--- Task prompt ---
Return the material word for word. Do not include the pictures.

--- Source data ---
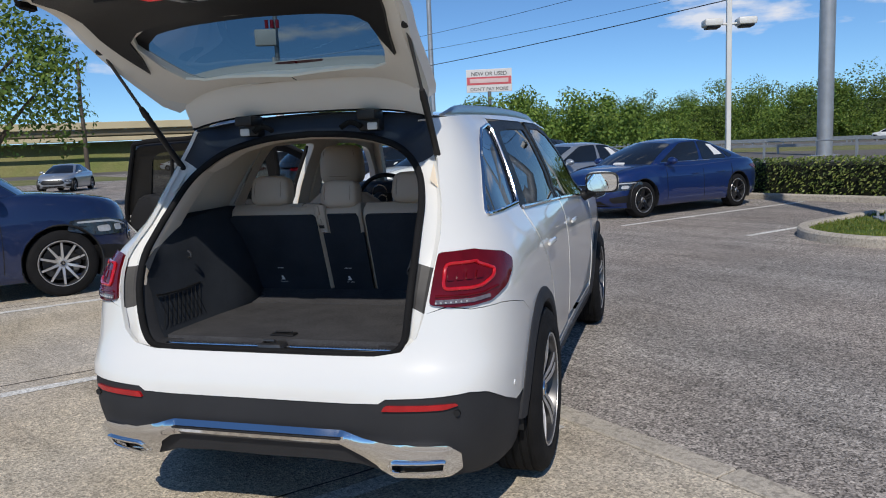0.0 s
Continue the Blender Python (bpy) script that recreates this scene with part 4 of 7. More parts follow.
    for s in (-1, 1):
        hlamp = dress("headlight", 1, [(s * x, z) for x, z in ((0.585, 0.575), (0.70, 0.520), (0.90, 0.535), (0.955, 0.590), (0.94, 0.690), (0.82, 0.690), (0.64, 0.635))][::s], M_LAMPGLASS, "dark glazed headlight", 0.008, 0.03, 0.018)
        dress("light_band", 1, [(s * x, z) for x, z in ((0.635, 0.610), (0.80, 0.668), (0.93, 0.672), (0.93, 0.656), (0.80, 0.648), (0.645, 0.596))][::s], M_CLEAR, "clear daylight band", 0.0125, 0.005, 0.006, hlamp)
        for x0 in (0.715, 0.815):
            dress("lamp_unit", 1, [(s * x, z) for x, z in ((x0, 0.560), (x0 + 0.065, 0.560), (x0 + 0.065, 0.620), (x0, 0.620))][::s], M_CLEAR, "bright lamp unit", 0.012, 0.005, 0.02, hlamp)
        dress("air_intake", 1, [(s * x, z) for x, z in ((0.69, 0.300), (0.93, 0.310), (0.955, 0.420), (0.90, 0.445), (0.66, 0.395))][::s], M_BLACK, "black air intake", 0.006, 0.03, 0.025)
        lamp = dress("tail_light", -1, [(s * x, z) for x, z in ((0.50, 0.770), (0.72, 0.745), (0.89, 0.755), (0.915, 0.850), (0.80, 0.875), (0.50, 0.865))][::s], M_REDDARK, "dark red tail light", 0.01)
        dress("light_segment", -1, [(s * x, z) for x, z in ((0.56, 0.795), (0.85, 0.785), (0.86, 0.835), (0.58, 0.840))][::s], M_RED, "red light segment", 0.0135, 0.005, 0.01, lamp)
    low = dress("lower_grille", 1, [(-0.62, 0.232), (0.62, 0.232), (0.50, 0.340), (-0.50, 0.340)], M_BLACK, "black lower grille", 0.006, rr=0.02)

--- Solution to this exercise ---
0.0 s
Continue the Blender Python (bpy) script that recreates this scene with part 4 of 7. More parts follow.
    for s in (-1, 1):
        hlamp = dress("headlight", 1, [(s * x, z) for x, z in ((0.585, 0.575), (0.70, 0.520), (0.90, 0.535), (0.955, 0.590), (0.94, 0.690), (0.82, 0.690), (0.64, 0.635))][::s], M_LAMPGLASS, "dark glazed headlight", 0.008, 0.03, 0.018)
        dress("light_band", 1, [(s * x, z) for x, z in ((0.635, 0.610), (0.80, 0.668), (0.93, 0.672), (0.93, 0.656), (0.80, 0.648), (0.645, 0.596))][::s], M_CLEAR, "clear daylight band", 0.0125, 0.005, 0.006, hlamp)
        for x0 in (0.715, 0.815):
            dress("lamp_unit", 1, [(s * x, z) for x, z in ((x0, 0.560), (x0 + 0.065, 0.560), (x0 + 0.065, 0.620), (x0, 0.620))][::s], M_CLEAR, "bright lamp unit", 0.012, 0.005, 0.02, hlamp)
        dress("air_intake", 1, [(s * x, z) for x, z in ((0.69, 0.300), (0.93, 0.310), (0.955, 0.420), (0.90, 0.445), (0.66, 0.395))][::s], M_BLACK, "black air intake", 0.006, 0.03, 0.025)
        lamp = dress("tail_light", -1, [(s * x, z) for x, z in ((0.50, 0.770), (0.72, 0.745), (0.89, 0.755), (0.915, 0.850), (0.80, 0.875), (0.50, 0.865))][::s], M_REDDARK, "dark red tail light", 0.01)
        dress("light_segment", -1, [(s * x, z) for x, z in ((0.56, 0.795), (0.85, 0.785), (0.86, 0.835), (0.58, 0.840))][::s], M_RED, "red light segment", 0.0135, 0.005, 0.01, lamp)
    low = dress("lower_grille", 1, [(-0.62, 0.232), (0.62, 0.232), (0.50, 0.340), (-0.50, 0.340)], M_BLACK, "black lower grille", 0.006, rr=0.02)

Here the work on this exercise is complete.